"I have been told plenty of times that our men and women are not God-fearing. Aren't they? I know the stories they tell you parsons sometimes; but down at the bottom of their hearts is a deep religious feeling which some of us would be better for having. Why can I always get the truth from the poor, who so often deceive you parsons? Why, because they feel I am a brother, and they have a doubt about you. You have got to wear that doubt off. You have got to make the humblest of our brothers and sisters understand that you do really care for them, that you intend to use the Parliamentary machine to abolish sweating and slumdom. We have got to promote industry in such a way that every honest worker may find useful work to do. We have to deal with the shirker whether he wears a top hat or hobnail boots."
CHAPTER XXX COLONISING ENGLAND
Signs of Progress—a Crown Farm Cut Up into Small Holdings—The Colony Experiment at Laindon—How it was Killed by the Local Government Board—The Hollesley Bay Farm—A Minister for Labour Wanted.
After nearly twenty years of hard public service, Crooks saw some of the things for which he had striven so strenuously adopted as part of the policy of two successive Governments.
Woolwich re-elected him at the General Election with over nine thousand votes, some three or four hundred more than it gave him at the famous by-election three years before. He saw the new Government back up the Unemployed Act. He saw the Poor Law Commission at work. He saw the appointment of another Commission to consider the question of coast erosion and the reclamation of foreshores, which makes him believe there is still a chance for the scheme he laid before the Board of Trade in 1893.
Meanwhile, he believes he has done something practical in Parliament for the unemployed in another direction. He discovered that of the 70,000 acres of agricultural Crown lands, about 5,000 had been lying idle for many years. Thereupon he promptly reminded Sir Henry Campbell-Bannerman's Government, in the early days of its first Session, that at the General Election they had talked about the need for colonising England. Here, he told the House, was a chance to give effect to the promise. Cut up the idle land into small holdings, and it would let at once. Make better use of the other land by dividing it into smaller farms. Further, why not try a scheme of afforestation on some portion of these Crown lands, which, after all, were the lands of the people?
He exacted a promise from the Government that the question of giving the Board of Agriculture some control of Crown lands, instead of leaving them in the hands of the Department of Woods and Forests, would be considered.

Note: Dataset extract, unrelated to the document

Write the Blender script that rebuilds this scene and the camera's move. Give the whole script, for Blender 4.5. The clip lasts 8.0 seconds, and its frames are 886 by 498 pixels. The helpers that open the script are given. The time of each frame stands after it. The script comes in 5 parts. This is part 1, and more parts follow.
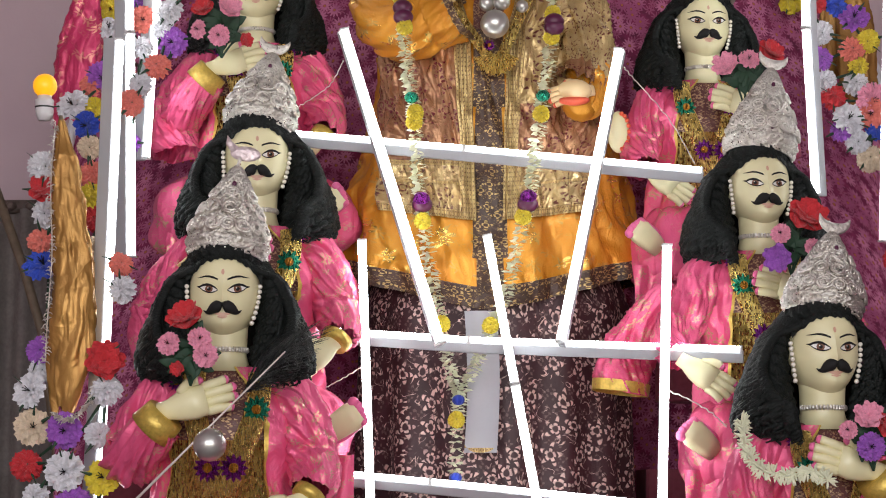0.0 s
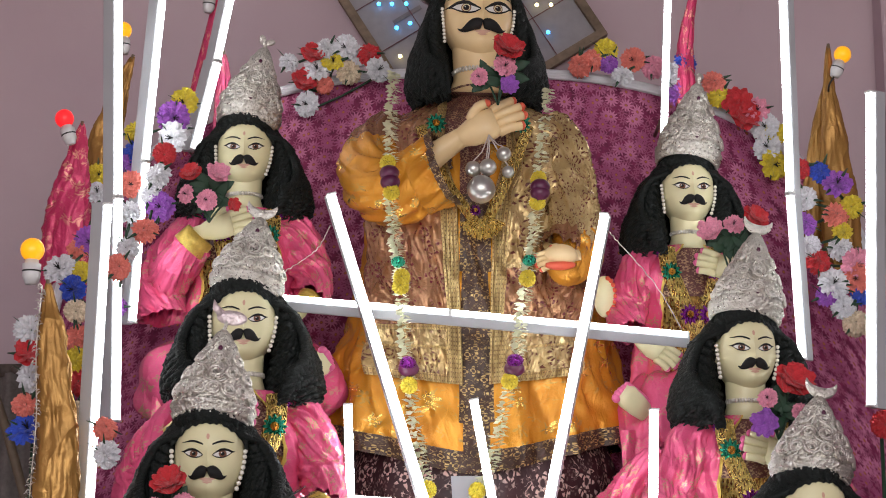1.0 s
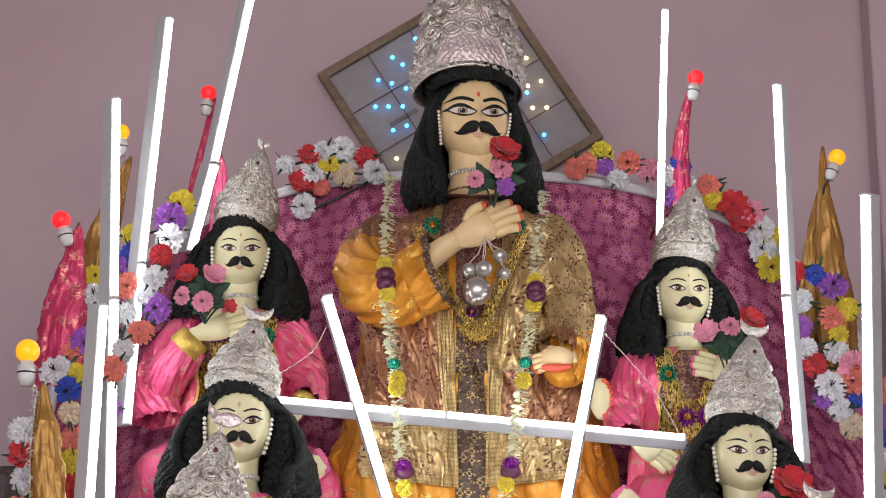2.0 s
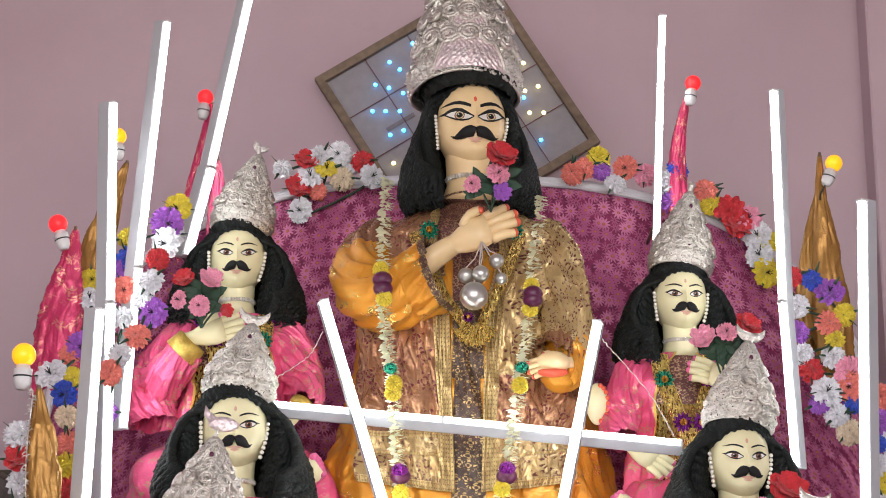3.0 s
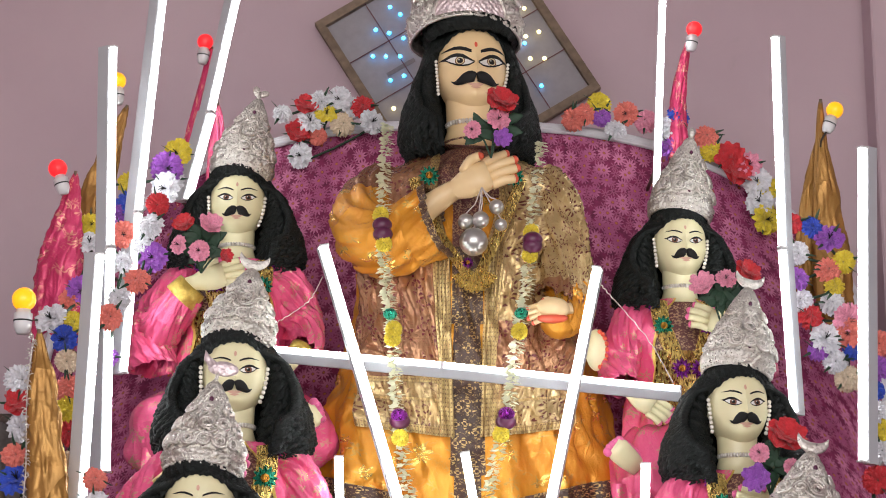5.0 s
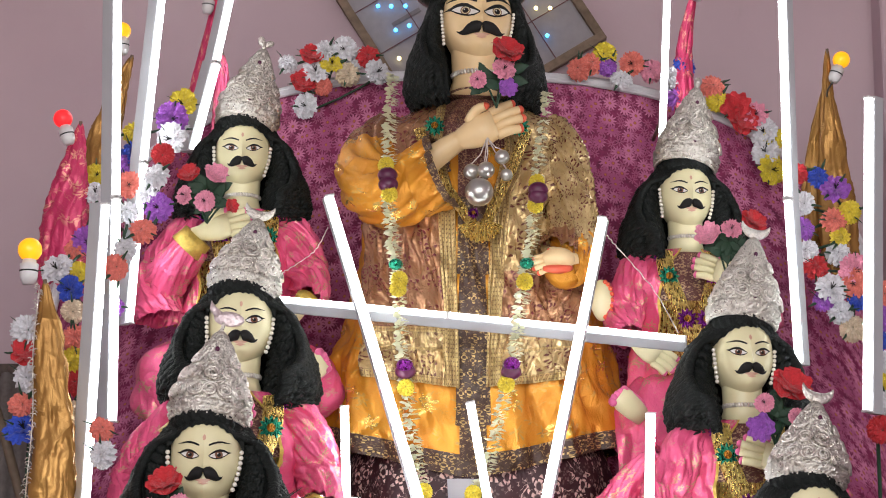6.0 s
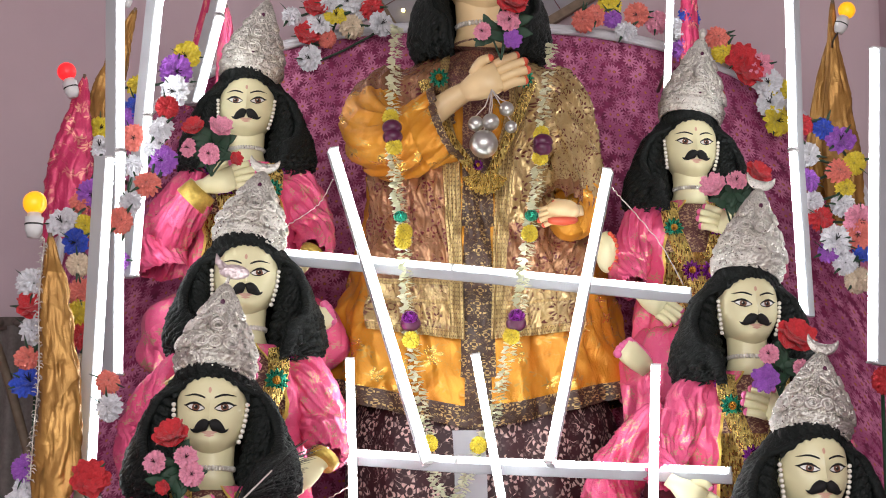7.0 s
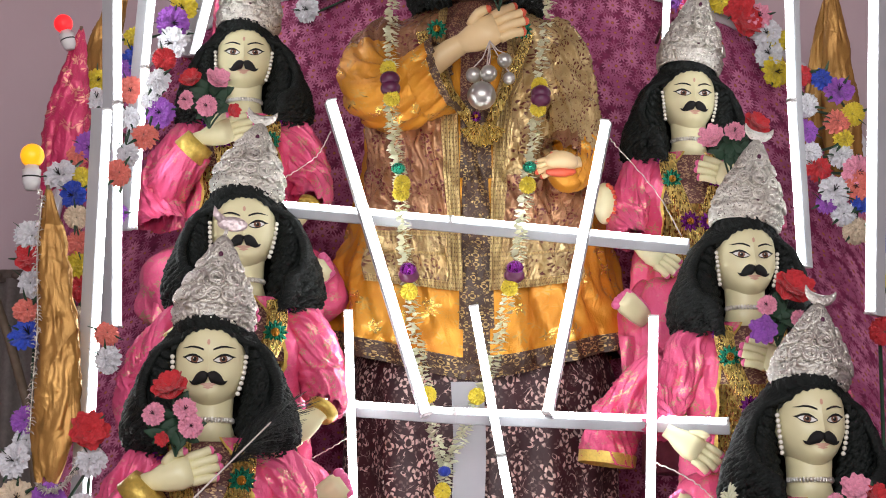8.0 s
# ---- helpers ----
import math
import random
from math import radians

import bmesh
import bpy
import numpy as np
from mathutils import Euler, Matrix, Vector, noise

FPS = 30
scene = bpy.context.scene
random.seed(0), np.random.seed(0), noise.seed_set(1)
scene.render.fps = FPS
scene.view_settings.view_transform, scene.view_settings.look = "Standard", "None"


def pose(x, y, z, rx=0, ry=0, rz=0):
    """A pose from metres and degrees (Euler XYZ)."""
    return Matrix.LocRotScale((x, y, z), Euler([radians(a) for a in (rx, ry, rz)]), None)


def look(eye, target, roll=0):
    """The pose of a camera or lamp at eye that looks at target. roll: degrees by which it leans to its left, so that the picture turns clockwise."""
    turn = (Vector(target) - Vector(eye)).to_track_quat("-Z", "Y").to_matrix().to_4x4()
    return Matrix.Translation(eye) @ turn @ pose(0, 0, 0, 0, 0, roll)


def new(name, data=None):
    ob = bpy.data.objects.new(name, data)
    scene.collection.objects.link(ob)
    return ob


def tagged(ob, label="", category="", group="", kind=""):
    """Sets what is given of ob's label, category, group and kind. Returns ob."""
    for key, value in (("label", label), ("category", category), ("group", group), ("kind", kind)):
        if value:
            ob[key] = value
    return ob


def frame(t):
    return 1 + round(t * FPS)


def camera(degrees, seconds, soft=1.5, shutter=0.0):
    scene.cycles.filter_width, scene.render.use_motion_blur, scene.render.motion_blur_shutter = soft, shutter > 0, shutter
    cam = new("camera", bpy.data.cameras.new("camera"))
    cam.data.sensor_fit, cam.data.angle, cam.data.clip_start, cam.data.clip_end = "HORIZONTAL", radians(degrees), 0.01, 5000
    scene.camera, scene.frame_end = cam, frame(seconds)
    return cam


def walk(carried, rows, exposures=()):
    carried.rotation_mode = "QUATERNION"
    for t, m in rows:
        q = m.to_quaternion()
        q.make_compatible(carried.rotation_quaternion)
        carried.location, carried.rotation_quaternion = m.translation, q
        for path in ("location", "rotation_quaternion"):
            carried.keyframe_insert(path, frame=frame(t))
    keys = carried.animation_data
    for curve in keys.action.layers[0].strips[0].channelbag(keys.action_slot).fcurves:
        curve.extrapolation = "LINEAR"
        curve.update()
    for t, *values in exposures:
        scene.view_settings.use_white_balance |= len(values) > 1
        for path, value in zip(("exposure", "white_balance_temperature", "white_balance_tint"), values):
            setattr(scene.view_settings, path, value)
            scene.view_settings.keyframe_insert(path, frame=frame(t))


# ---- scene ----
cam = camera(25.97, 8.0, soft=1.0)
EYE = 1.5
# seconds, pitch, roll, yaw: the camera stands and tilts
ROWS = [
    (0.0, 7.2, 0.019, 0.513), (0.5, 9.477, 0.034, 0.294), (1.0, 12.096, 0.032, 0.106),
    (1.5, 13.841, 0.0, 0.0), (2.0, 15.131, -0.014, -0.024), (2.2, 15.383, -0.035, -0.039),
    (3.5, 15.055, -0.167, -0.214), (4.0, 14.702, -0.236, -0.21), (4.5, 14.251, -0.274, -0.228),
    (6.0, 12.173, -0.322, -0.042), (6.5, 11.412, -0.267, 0.081), (7.0, 10.748, -0.197, 0.129),
    (7.5, 10.059, -0.129, 0.09), (8.0, 9.31, -0.08, 0.093),
]
walk(cam, [(t, pose(0, 0, EYE, 90 + p, r, y)) for t, p, r, y in ROWS],
     [(0.0, 0.53), (0.5, 0.47), (1.0, 0.45), (1.5, 0.45), (2.0, 0.6), (2.2, 0.68), (3.5, 0.95), (4.5, 0.87), (6.0, 0.75), (7.0, 0.75), (8.0, 0.65)])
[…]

Something was done sooner than he expected. The President of the Local Government Board (Mr. John Burns) informed the House that a scheme of afforestation would be started on Crown lands the succeeding year. Moreover, Lord Carrington, whose encouragement of small holdings on his own estates Crooks had commended in the Commons, was added to the Commission of Woods and Forests in his capacity as President of the Board of Agriculture. A start was immediately made by cutting up into small parcels a Crown farm of 916 acres at Burwell in Cambridgeshire.